About the ingredients
- Salmon: Shop for plump, skin-on salmon fillets that appear glistening with moisture and don’t smell “fishy”. Pro tip: Whole, center-cut pieces of salmon (not pre-cut into portions) are the best option, if available. Because they’re the thickest, meatiest section of the fish, they will cook more evenly. Tail-end cuts are thinner and have less fat, which can dry out more quickly in the oven. You can also use a whole side of salmon in this recipe, adding on few more minutes of baking time.
- Mayonnaise: Use your favorite prepared mayonnaise (preferably one that’s not too sweet) or make a batch of creamy lemon mayo in the blender.
- Lemon: Fresh lemon juice adds brightness to the dish and pairs perfectly with the fatty salmon
- Spices: I created a spice blend using dried oregano, smoked paprika, crushed red pepper, kosher salt, and black pepper. These spices are pantry-friendly and create a savory balance of flavor.
- The key to avoiding overcooked baked salmon is the temperature of the oven, which I set at 325 degrees.
Types of salmon
- King: Also called “chinook”, this is the largest and fattiest type of salmon (it’s my first pick for baking or roasting). Wild king salmon is expensive, but because this variety is used for producing most farmed salmon, it’s readily available and relatively affordable. I highly recommend seeking out Ora King or Patagonia salmon, which are the best-quality, sustainably farmed salmon I’ve tasted.
- Coho: Smaller in size than king salmon, coho is a medium-fatty type of salmon with a striking red-colored flesh. It’s a good choice for baking and works well in this recipe.
- Sockeye: Compared to king salmon and coho, sockeye salmon has significantly less fatty oils. It’s best cooked using quick, high-heat methods such as grilling or pan-frying. If you choose to use it for this recipe, reduce the baking time by half (10-12 minutes).
20-Minute Baked Salmon with Lemon Mayo
- 2 tablespoons (30 g) mayonnaise, or lemon aioli
- ½-1 teaspoon finely chopped or grated garlic
- 1 teaspoon fresh lemon juice
- ¼ teaspoon smoked paprika
- 1 teaspoon dried oregano
- ½ teaspoon kosher salt
- ½ teaspoon freshly ground black pepper
- ¼-½ teaspoon crushed red pepper, to taste
- Extra-virgin olive oil
- 1 1½-2-pound (680-900 g) salmon fillet, skin on, preferably 1½-2-inch thick, center-cut
- 1 or 2 fresh lemon wedges, for serving
- Preheat the oven to 325 (160C) degrees.
- Mix the lemon mayo: Blend the mayonnaise, garlic and lemon juice in a small bowl.
- Blend the spices: Combine the oregano, smoked paprika, salt, red and black pepper in a small bowl.
- Drizzle some olive oil on a rimmed baking sheet. Put the salmon skin-side down on the baking sheet. Sprinkle the spice blend over the salmon, the rub it into the flesh with your fingers or the back of a spoon.

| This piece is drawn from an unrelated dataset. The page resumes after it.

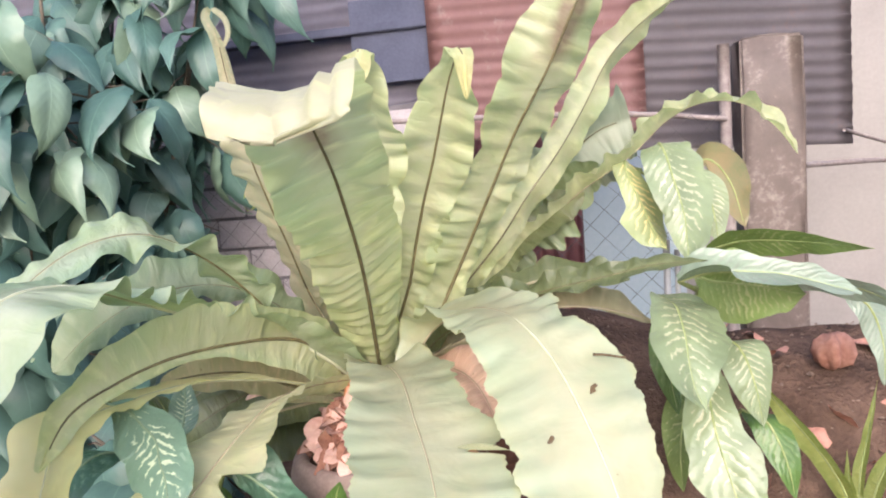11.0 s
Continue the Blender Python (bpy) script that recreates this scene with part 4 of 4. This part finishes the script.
cane_leaf(low, [(-0.66, 1.50, 0.80), (-0.70, 1.40, 0.84), (-0.72, 1.28, 0.80), (-0.72, 1.18, 0.70)], 0.20, (0.9, -0.3, 0), LOW_SHADED, [LT], seed=24)
cane_leaf(low, [(-0.50, 1.40, 0.66), (-0.46, 1.30, 0.66), (-0.42, 1.22, 0.58), (-0.40, 1.18, 0.46)], 0.20, (0.9, 0.3, 0), LOW_SHADED, [LT], seed=25)
cane_leaf(low, [(-0.62, 1.66, 0.74), (-0.68, 1.72, 0.84), (-0.74, 1.75, 0.90), (-0.82, 1.76, 0.90)], 0.16, (0.3, 0.6, -0.5), CANE_GREEN, [LT], seed=26)

# extra leaves, mostly dark, added as the shade under the plant
under = random.Random(29)
for k in range(16):
    x, y, z = under.uniform(-0.78, -0.22), under.uniform(1.25, 1.7), under.uniform(0.26, 0.58)
    a = under.uniform(0, 6.2832)
    dx, dy = 0.24 * math.cos(a), 0.24 * math.sin(a)
    cane_leaf(low, [(x, y, z), (x + 0.35 * dx, y + 0.35 * dy, z + 0.05), (x + 0.7 * dx, y + 0.7 * dy, z + 0.02), (x + dx, y + dy, z - 0.10)], under.uniform(0.11, 0.17), (-dy, dx, under.uniform(-0.08, 0.08)), LOW_SHADED if k % 4 else CANE_GREEN, [(-0.56 + 0.3 * (x + 0.56), 1.53, 0.12)], seed=80 + k)

ground_cane = thing("foliage_plant", (0.10, 1.36, 0.0), "low bright green leafy plant at the foot of the pot", "plant")

def low_leaf(sx, sy, ctrl, w, lat, mat, sd):
    """A leaf of the low plant on a petiole that rises from the ground at sx, sy."""
    cane_leaf(ground_cane, ctrl, w, lat, mat, wave=0.022, length=0.09, jag=0.1, teeth=0.16, stalk=[(sx, sy, 0.02), (sx * 0.6 + ctrl[0][0] * 0.4, sy, 0.3)], seed=sd)


low_leaf(0.04, 1.42, [(0.01, 1.42, 0.50), (-0.01, 1.42, 0.60), (-0.01, 1.41, 0.69), (0.015, 1.40, 0.765)], 0.13, (1, 0.3, 0), CANE_GREEN, 41)
low_leaf(0.08, 1.38, [(0.04, 1.39, 0.55), (0.12, 1.37, 0.585), (0.20, 1.37, 0.57), (0.29, 1.39, 0.49)], 0.19, (0.2, -0.65, -0.65), CANE_GREEN, 42)
low_leaf(0.08, 1.34, [(0.02, 1.33, 0.44), (0.12, 1.29, 0.50), (0.24, 1.28, 0.495), (0.37, 1.30, 0.40)], 0.22, (0.2, -0.65, -0.65), CANE_GREEN, 43)
low_leaf(0.06, 1.32, [(0.0, 1.30, 0.52), (-0.04, 1.20, 0.56), (-0.06, 1.10, 0.53), (-0.06, 1.02, 0.44)], 0.18, (0.9, 0.1, 0.1), CANE_GREEN, 44)
# dark leaves that also give the gap beside the pot its shade
low_leaf(0.14, 1.36, [(0.32, 1.36, 0.34), (0.42, 1.32, 0.42), (0.53, 1.30, 0.42), (0.66, 1.30, 0.35)], 0.19, (0.2, -0.7, -0.6), LOW_SHADED, 45)
low_leaf(0.12, 1.30, [(0.20, 1.26, 0.42), (0.27, 1.17, 0.46), (0.32, 1.08, 0.43), (0.35, 1.0, 0.35)], 0.19, (0.9, 0.3, 0.0), LOW_SHADED, 46)
low_leaf(0.14, 1.34, [(0.34, 1.26, 0.36), (0.44, 1.22, 0.44), (0.55, 1.20, 0.43), (0.66, 1.20, 0.36)], 0.18, (0.2, -0.7, -0.6), LOW_SHADED, 48)
low_leaf(0.12, 1.36, [(0.14, 1.44, 0.32), (0.24, 1.46, 0.40), (0.34, 1.46, 0.40), (0.44, 1.46, 0.32)], 0.17, (0.2, -0.7, -0.6), LOW_SHADED, 47)
low_leaf(0.02, 1.36, [(-0.10, 1.36, 0.34), (-0.18, 1.32, 0.42), (-0.27, 1.30, 0.42), (-0.36, 1.30, 0.34)], 0.18, (0.2, 0.7, -0.6), LOW_SHADED, 49)

# a ruff of smaller leaves round the foot of the low plant
ruff = random.Random(63)
for k in range(15):
    a = -3.0 + 0.43 * k + ruff.uniform(-0.2, 0.2)
    reach = ruff.uniform(0.16, 0.3)
    x, y = 0.13 + 0.15 * math.cos(a), 1.33 + 0.08 * math.sin(a)
    dx, dy = reach * math.cos(a), 0.7 * reach * math.sin(a)
    top = ruff.uniform(0.36, 0.52) - 0.22 * max(0.0, dx)
    low_leaf(0.10, 1.34, [(x, y, top - 0.04), (x + 0.35 * dx, y + 0.35 * dy, top + 0.02), (x + 0.7 * dx, y + 0.7 * dy, top), (x + dx, y + dy, top - 0.09)], ruff.uniform(0.10, 0.15), (-dy, dx, ruff.uniform(-0.06, 0.06)), CANE_GREEN if ruff.random() < 0.55 else LOW_SHADED, 70 + k)
for k, at in enumerate(((0.10, 1.385, 0.60), (0.19, 1.33, 0.585), (0.03, 1.30, 0.535), (0.26, 1.24, 0.50))):
    blemish(at, 0.0026, (0, -0.5, 0.85), k + 20, ground_cane, FLECK, "tiny white fleck")

strap = thing("strap_plant", (1.48, 1.98, 0.36), "young yellow-green plant with upright strap leaves on the bank", "plant")
for ctrl, w, sd in (
        ([(1.47, 1.98, 0.36), (1.42, 1.98, 0.52), (1.30, 1.99, 0.70), (1.12, 2.0, 0.92)], 0.085, 51),
        ([(1.49, 1.97, 0.36), (1.53, 1.96, 0.52), (1.58, 1.95, 0.62), (1.70, 1.94, 0.72)], 0.065, 52),
        ([(1.48, 1.99, 0.36), (1.49, 2.0, 0.52), (1.52, 2.01, 0.66), (1.55, 2.02, 0.82)], 0.045, 53),
        ([(1.47, 1.98, 0.36), (1.45, 1.97, 0.50), (1.44, 1.96, 0.62)], 0.04, 54),
        ([(1.46, 1.98, 0.38), (1.40, 1.95, 0.44), (1.32, 1.92, 0.42)], 0.06, 55)):
    cane_leaf(strap, ctrl, w, (0.6, -0.6, 0.5), STRAP, shape=lance, seed=sd, fold=0.5)
part("crown", tube(bmesh.new(), spline([(1.48, 1.98, 0.26), (1.48, 1.98, 0.36), (1.48, 1.98, 0.46)], 6)[0], lambda q: 0.03 - 0.008 * q, 10), STALK_YELLOW, strap)


# ---- the shrub at the back ----
def shrub_leaf_mesh(i, mat):
    rnd = random.Random(100 + i)
    L, w = rnd.uniform(0.28, 0.46), rnd.uniform(0.14, 0.23)
    bow = rnd.uniform(-0.05, 0.05)
    ctrl = [(0, 0, 0), (bow * 0.5, L * 0.3, 0.03), (bow, L * 0.62, 0.0), (bow * 0.8, L * 0.88, -rnd.uniform(0.05, 0.11)), (0, L * 0.97, -rnd.uniform(0.12, 0.2))]
    bm, _ = blade(ctrl, w, (1, 0, 0), drip, n=18, m=4, fold=rnd.uniform(-0.1, 0.3), wave=0.016, length=0.14, seed=i, curl=rnd.uniform(0.1, 0.4))
    me = bpy.data.meshes.new("leaf")
    bm.to_mesh(me)
    bm.free()
    me.materials.append(mat)
    me.polygons.foreach_set("use_smooth", [True] * len(me.polygons))
    return me


DARK_LEAVES = [shrub_leaf_mesh(i, SHRUB) for i in range(6)]
LIGHT_LEAVES = [shrub_leaf_mesh(i + 6, SHRUB_LIGHT) for i in range(4)]


def shrub(at, height, spread, twigs, seed, label, light=0.2, lean=(0, 0)):
    rnd = random.Random(seed)
    s = thing("shrub", at, label, "shrub", "shrubs at the back of the yard")
    base = Vector(at)
    stems = 5
    k = 0
    for j in range(stems):
        a = 6.2832 * j / stems + rnd.uniform(-0.4, 0.4)
        tip = base + Vector((spread * 0.8 * math.cos(a) + lean[0], spread * 0.5 * math.sin(a) + lean[1], height * rnd.uniform(0.75, 1.0)))
        pts = spline([base, base.lerp(tip, 0.4) + Vector((0, 0, 0.15)), tip], 18)[0]
        part("branch", tube(bmesh.new(), pts, lambda q: 0.022 * (1 - q) + 0.005, 7), BARK, s)
        for i in range(twigs):
            q = pts[rnd.randint(4, 18)]
            d = Vector((rnd.uniform(-1, 1), rnd.uniform(-1, 0.6), rnd.uniform(-0.35, 0.5))).normalized()
            e = q + d * rnd.uniform(0.12, 0.34)
            part("twig", tube(bmesh.new(), [q, q.lerp(e, 0.5) + Vector((0, 0, 0.02)), e], lambda w: 0.006 - 0.003 * w, 5), BARK, s)
            for n in range(3):
                p = q.lerp(e, 0.55 + 0.225 * n)
                ob = new("leaf", rnd.choice(LIGHT_LEAVES if rnd.random() < light else DARK_LEAVES))
                ob.parent = s
                ob.matrix_basis = pose(*(p - base), rnd.gauss(-58, 20), rnd.uniform(-35, 35), rnd.uniform(100, 260))
                k += 1
    return s


shrub((-1.95, 2.75, 0.1), 2.6, 0.55, 17, 7, "tall dark green shrub with drooping pointed leaves", 0.3)
shrub((-1.95, 3.35, 0.1), 3.0, 0.35, 14, 8, "dark green shrub growing against the block wall", 0.08, (0.6, 0))
shrub((-1.75, 2.3, 0.05), 1.35, 0.4, 9, 9, "dark green leafy shrub standing beside the fern", 0.0)

shrub((-1.08, 2.2, 0.05), 0.62, 0.42, 11, 12, "low dark green leafy shrub under the hanging fronds", 0.0)

# ---- small things on the bank ----
husk = solo("dry_husk", lathe([(0.02, -0.06), (0.055, -0.04), (0.072, 0.0), (0.062, 0.04), (0.03, 0.065)], 1.56, 2.43, 28, 0.034), LITTER_DARK, "round brown dried husk on the earth bank", "husk", smooth=True)
husk.location.z = terrain(1.56, 2.43) - 0.01
scatter = thing("fallen_leaves", (1.6, 2.1, 0.4), "dry brown leaves fallen on the earth bank", "dry leaves")
for i in range(40):
    x, y = rnd.uniform(1.0, 2.3), rnd.uniform(1.5, 2.7)
    ob = new("dry_leaf", DRY[(i % 5) * 3])
    ob.parent = scatter
    ob.matrix_basis = pose(x - 1.6, y - 2.1, terrain(x, y) + 0.012 - 0.4, rnd.uniform(-30, 50), rnd.uniform(-30, 30), rnd.uniform(0, 360))
shrub((-2.2, 3.2, 0.1), 3.0, 0.8, 17, 10, "tall dark green shrub before the sheet wall", 0.2)
shrub((-2.3, 2.3, 0.1), 2.5, 0.8, 16, 11, "dark green shrub with large pointed leaves", 0.15)
stake = thing("garden_stake", (0.98, 2.47, 0.0), "thin pale grey plastic pipe used as a plant stake", "stake")
part("pipe", tube(bmesh.new(), [Vector((0.98 + 0.01 * z, 2.47, z)) for z in np.linspace(0.0, 1.24, 8)], lambda q: 0.013, 10, up=(1, 0, 0)), PIPE, stake)
part("pipe", tube(bmesh.new(), [Vector((1.02 + 0.01 * z, 2.48, z)) for z in np.linspace(0.0, 1.20, 8)], lambda q: 0.010, 10, up=(1, 0, 0)), PIPE, stake)


def crumbs():
    """Clods, chips and bits of twig strewn over the earth bank."""
    r = random.Random(77)
    bm = bmesh.new()
    for i in range(1400):
        x, y = r.uniform(0.25, 2.6), r.uniform(1.3, 2.9)
        s = 0.004 + 0.010 * r.random() ** 3
        c = Vector((x, y, terrain(x, y) + 0.3 * s))
        vs = [bm.verts.new(c + Vector((d[0] * r.uniform(0.6, 1.5), d[1] * r.uniform(0.6, 1.5), d[2] * r.uniform(0.4, 0.9))) * s) for d in ((1, 0, 0), (0, 1, 0), (-1, 0, 0), (0, -1, 0), (0, 0, 1), (0, 0, -1))]
        for a, b in ((0, 1), (1, 2), (2, 3), (3, 0)):
            bm.faces.new((vs[a], vs[b], vs[4]))
            bm.faces.new((vs[b], vs[a], vs[5]))
    solo("soil_crumbs", bm, CRUMB, "small clods and pale chips strewn over the earth bank", "clods", kind="stuff")


crumbs()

- Drop spoonfuls of the lemon mayo over the top of the fish. Use a spoon or spatula to spread it out in one even layer.
- Bake the salmon 15-20 minutes. The flesh should look opaque and feel firm to the touch when pressed at the thickest part of the fish, measuring 120F (50C) for medium-rare or 140-150F (62C) for well done on an instant-read thermometer.

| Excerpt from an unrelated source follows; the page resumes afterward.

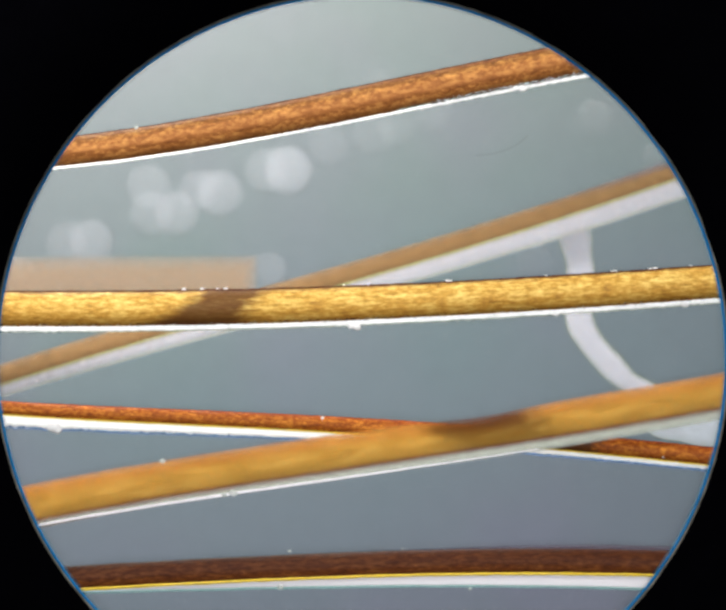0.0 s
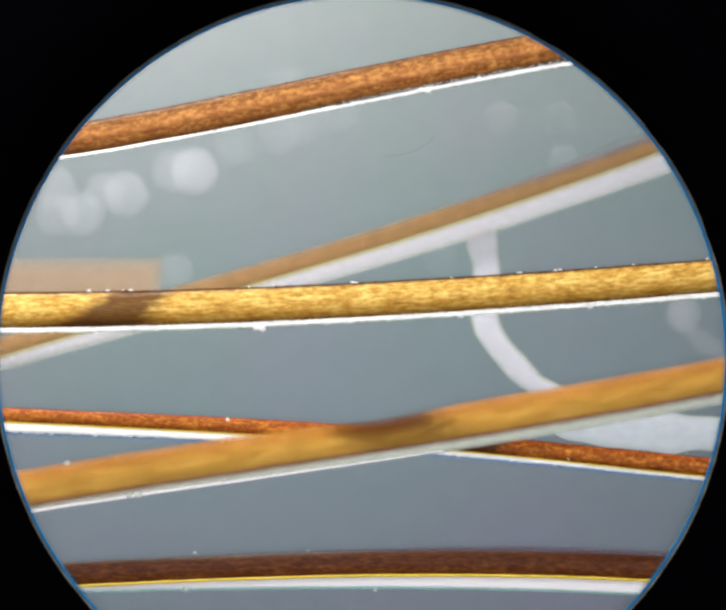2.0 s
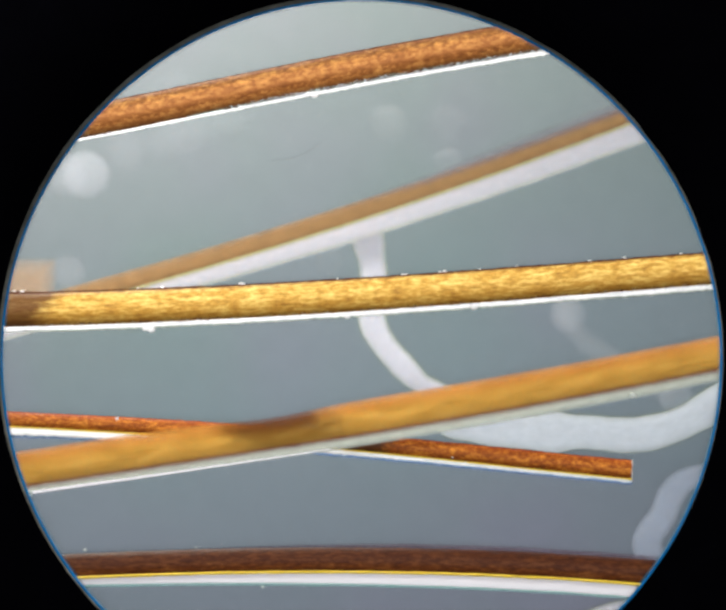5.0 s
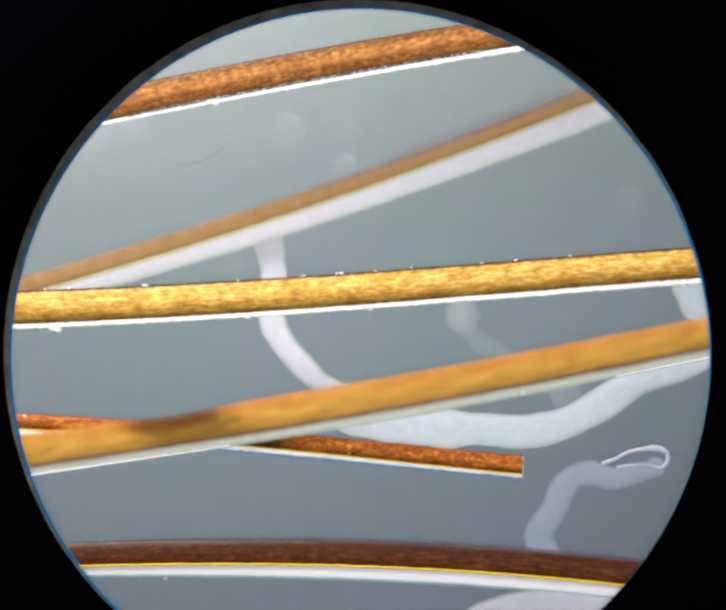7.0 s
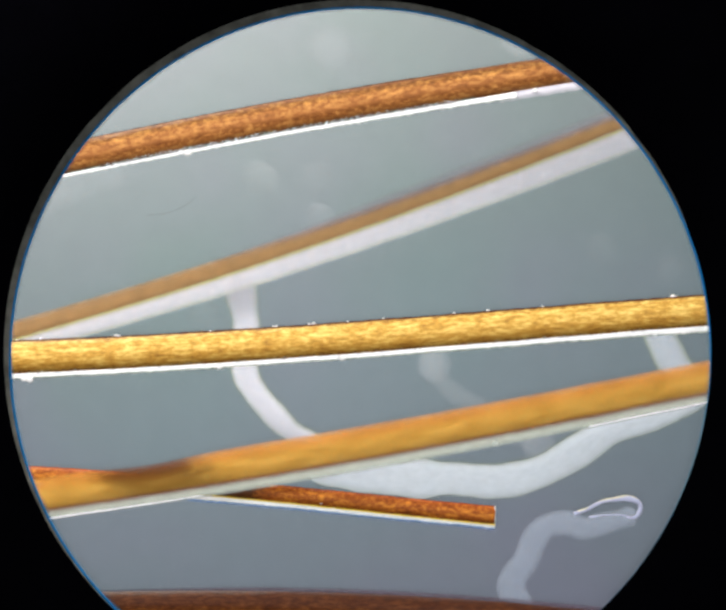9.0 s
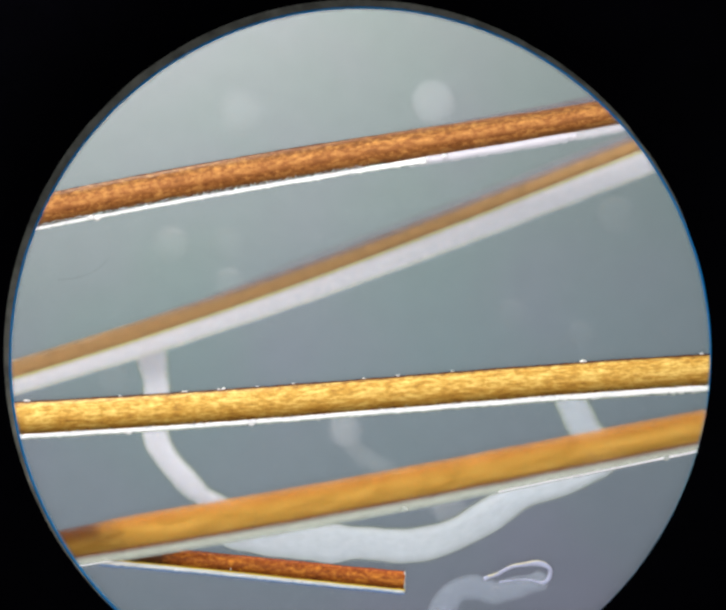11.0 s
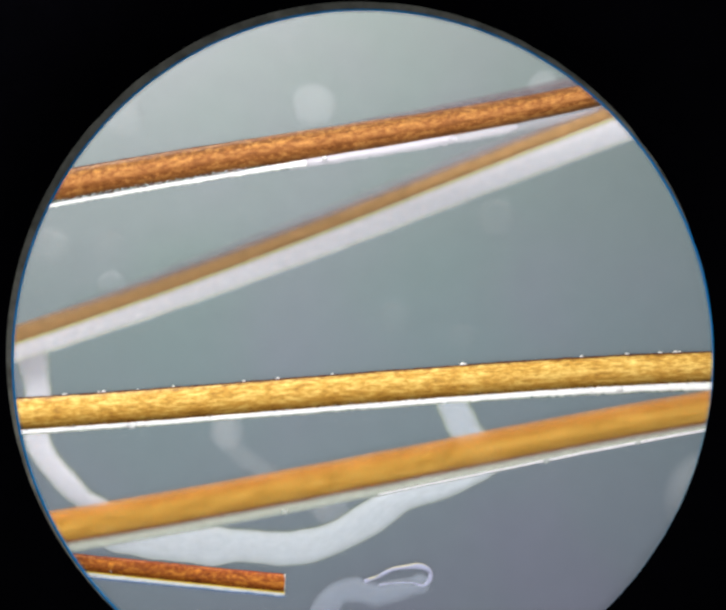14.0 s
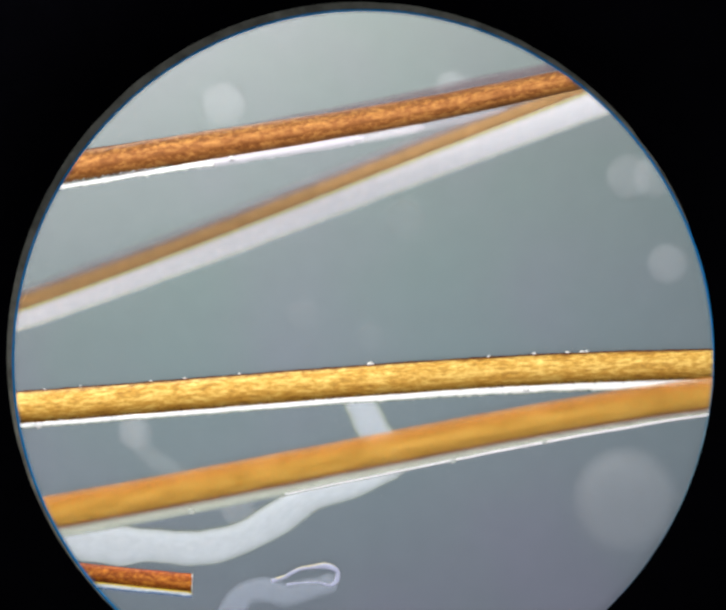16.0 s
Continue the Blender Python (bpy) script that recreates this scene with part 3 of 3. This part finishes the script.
for i, (x, r) in enumerate(((-1079, 6), (-1041, 6), (-1010, 5), (-993, 6), (-751, 4), (-700, 4), (-537, 6), (-530, 4), (-191, 4), (-334, 3), (-37, 3), (-110, 6), (-120, 4), (-197, 4), (41, 4), (193, 4),
                            (266, 5), (384, 4), (664, 6), (667, 8), (922, 5), (1020, 6), (1092, 6), (1124, 6), (1134, 5))):
    speck(x, poly(G_C, x, -1460, 1270) + poly(G_R, x, -1460, 1270) + 0.5, 4, 0.68 * r, i)
for i, (x, y, z, r) in enumerate(((-383, 438, 14, 9), (-396, 438, 14, 7), (-724, -52, 12, 9), (-735, -51, 12, 7), (-977, -393, 98, 9), (-995, -396, 98, 6), (-1348, -257, 10, 14), (-1340, -263, 10, 10),
                                  (-881, -587, 0, 7), (-491, -590, -5, 5), (-1122, -327, 92, 7), (-862, -513, -5, 5), (-629, -508, -5, 3), (-794, -239, 10, 5),
                                  (-67, -330, 10, 2.5), (-1177, 358, 0, 5), (281, -190, 98, 7), (-49, -5, 12, 9), (-314, -25, 12, 7), (-94, -320, 10, 2.5),
                                  (845, -81, 98, 7), (1042, -41, 98, 6), (947, 66, 12, 6), (1002, 73, 12, 8), 
                                  (167, 537, 10, 6), (367, 572, 10, 6))):
    speck(x, y, z + (6 if z > 90 else 20), (0.75 if r > 5 else 0.6) * r, 40 + i, flat=0.4, material=BUMP if z > 90 or z <= 0 else SPECK)


# ---- what moves ----
def motions():
    for ob in MOVERS:
        base = ob.location.copy()
        walk(ob, [(t, Matrix.Translation(base + Vector((dx * U, dy * U, 0)))) for t, dx, dy in STAGE])
    # stop and cup are shifted to fit their round edges to the camera's view
    stop = [(0.0, 1.5, -4, -330), (4.2, 1.5, -4, -330), (6.3, 0, 0, 0), (16.0, 0, 0, 0)]
    walk(eyepiece, [(t, pose(x * K * U, y * K * U, z * U)) for t, x, y, z in stop])
    cup = [(0.0, -3.5, -119, -330), (4.2, -3.5, -119, -330), (6.3, -12, -104, 0), (16.0, -12, -104, 0)]
    walk(eyecup, [(t, pose(x * K2 * U, y * K2 * U, z * U)) for t, x, y, z in cup])


motions()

- Squeeze some lemon over the salmon. To serve, use a spatula to separate the skin from the cooked salmon fillets — it should come off easily. Enjoy!
Karen’s Notes and Tips
- Season the salmon with the spice blend up to 24 hours before baking. Cover it with plastic wrap and refrigerate.
- The lemon mayo can be mixed ahead — cover and refrigerate it for up to one day. Spread it over the salmon just before baking.
- Baking one large piece of salmon (rather than individual portions) will give you the best results. However, you can use four 6-ounce pieces of salmon. Check them for doneness slightly sooner, 12-15 minutes after putting them in the oven.
- For serving a larger gathering, you can use a whole side of salmon (which usually weighs 3-4 pounds). Double the spice and lemon mayo and bake slightly longer, 20-25 minutes.
- If you’re baking a less fatty type of salmon such as Sockeye, reduce the baking time to 10-12 minutes.
Nutrition facts are calculated by third-party software. If you have specific dietary needs, please refer to your favorite calculator.